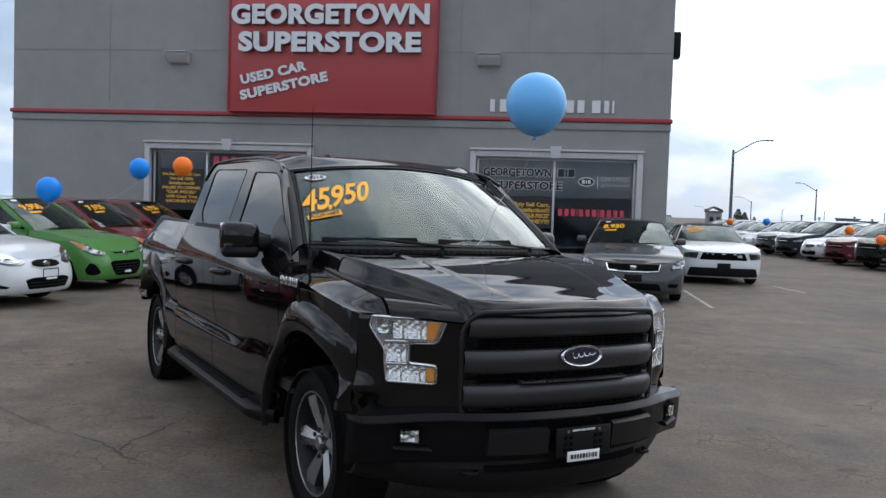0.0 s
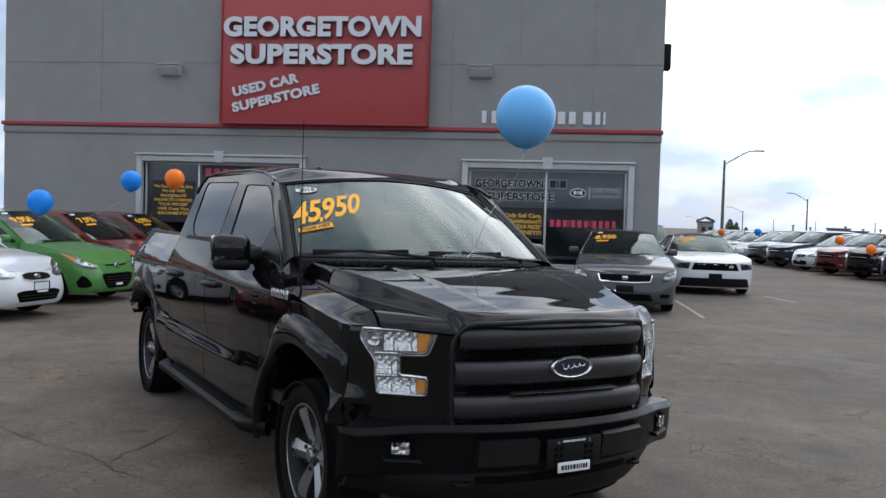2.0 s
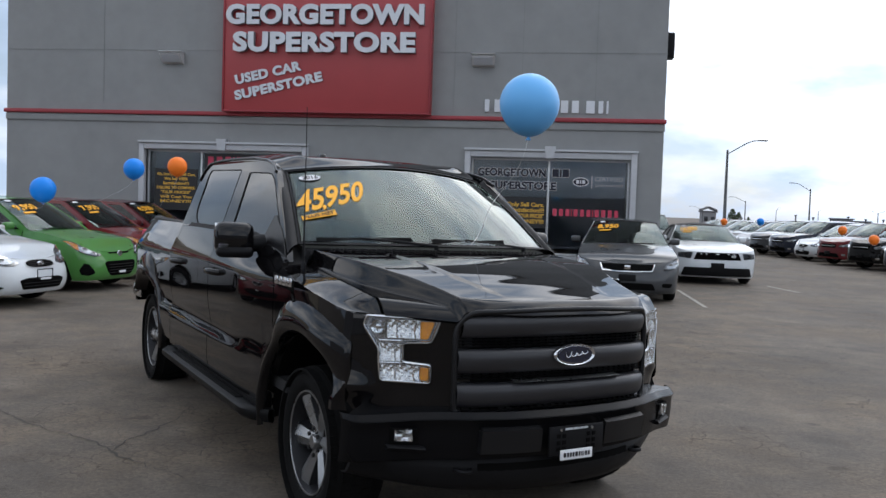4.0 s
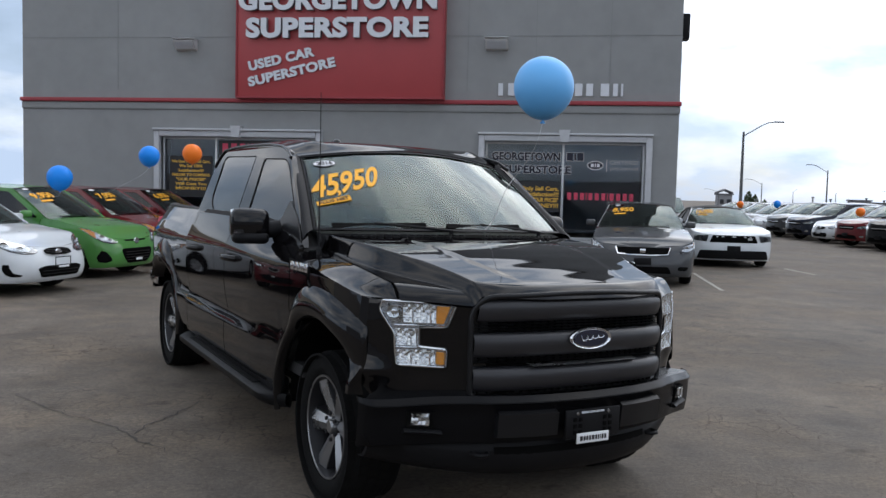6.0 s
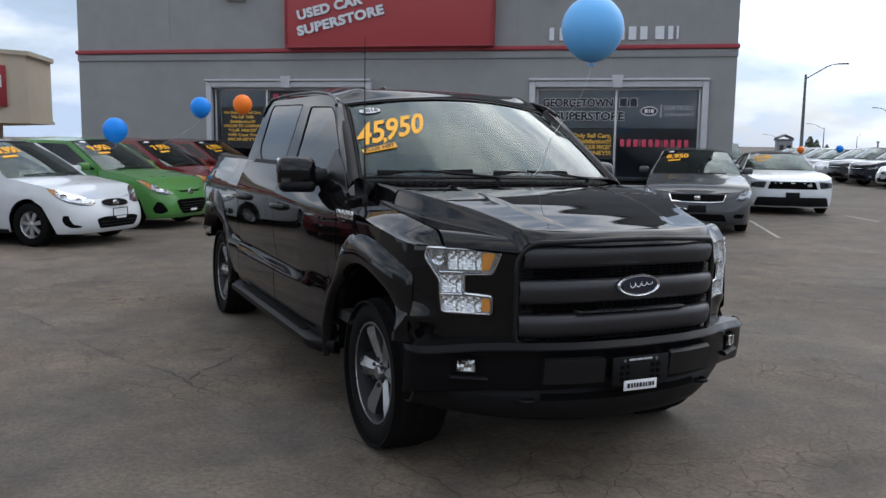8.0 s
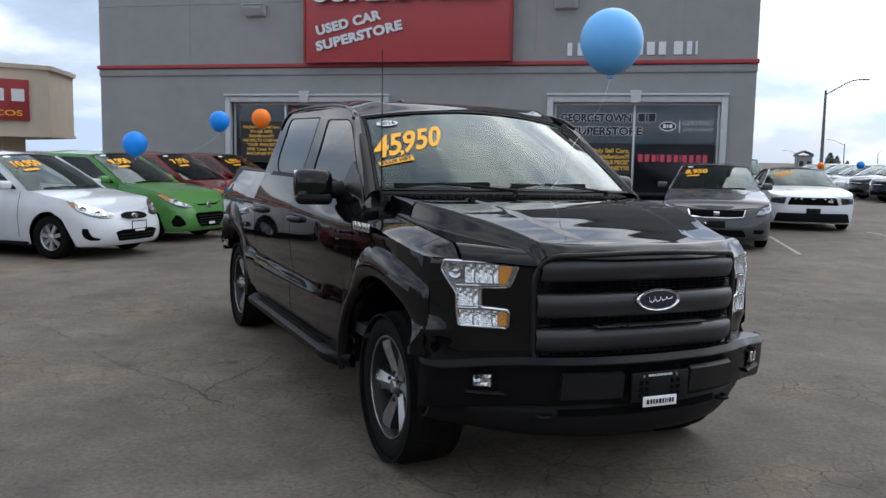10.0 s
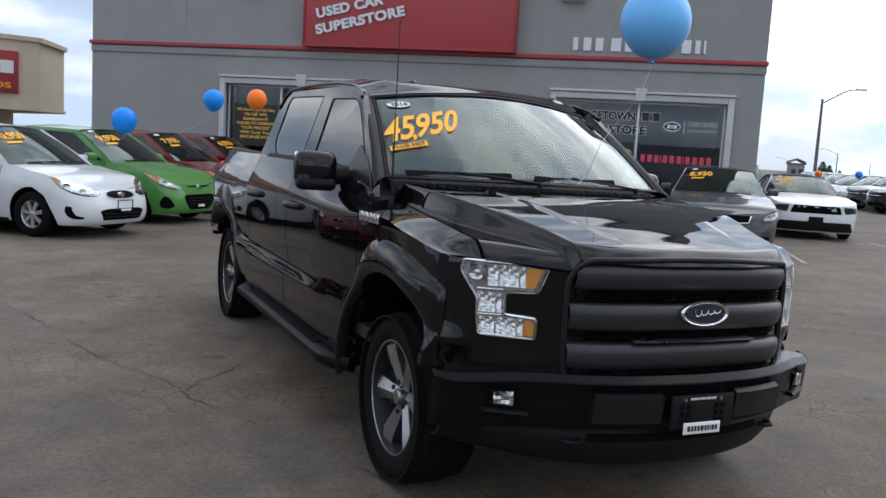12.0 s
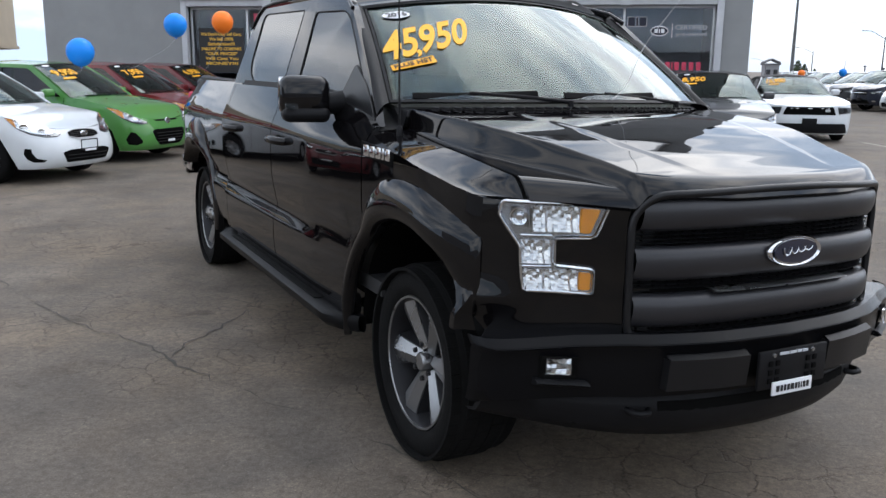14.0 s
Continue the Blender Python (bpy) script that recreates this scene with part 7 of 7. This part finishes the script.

-*-

Copy the whole listing above word for word but do not carry over the pictures.

0.0 s
2.0 s
4.0 s
6.0 s
8.0 s
10.0 s
12.0 s
14.0 s
Continue the Blender Python (bpy) script that recreates this scene with part 7 of 7. This part finishes the script.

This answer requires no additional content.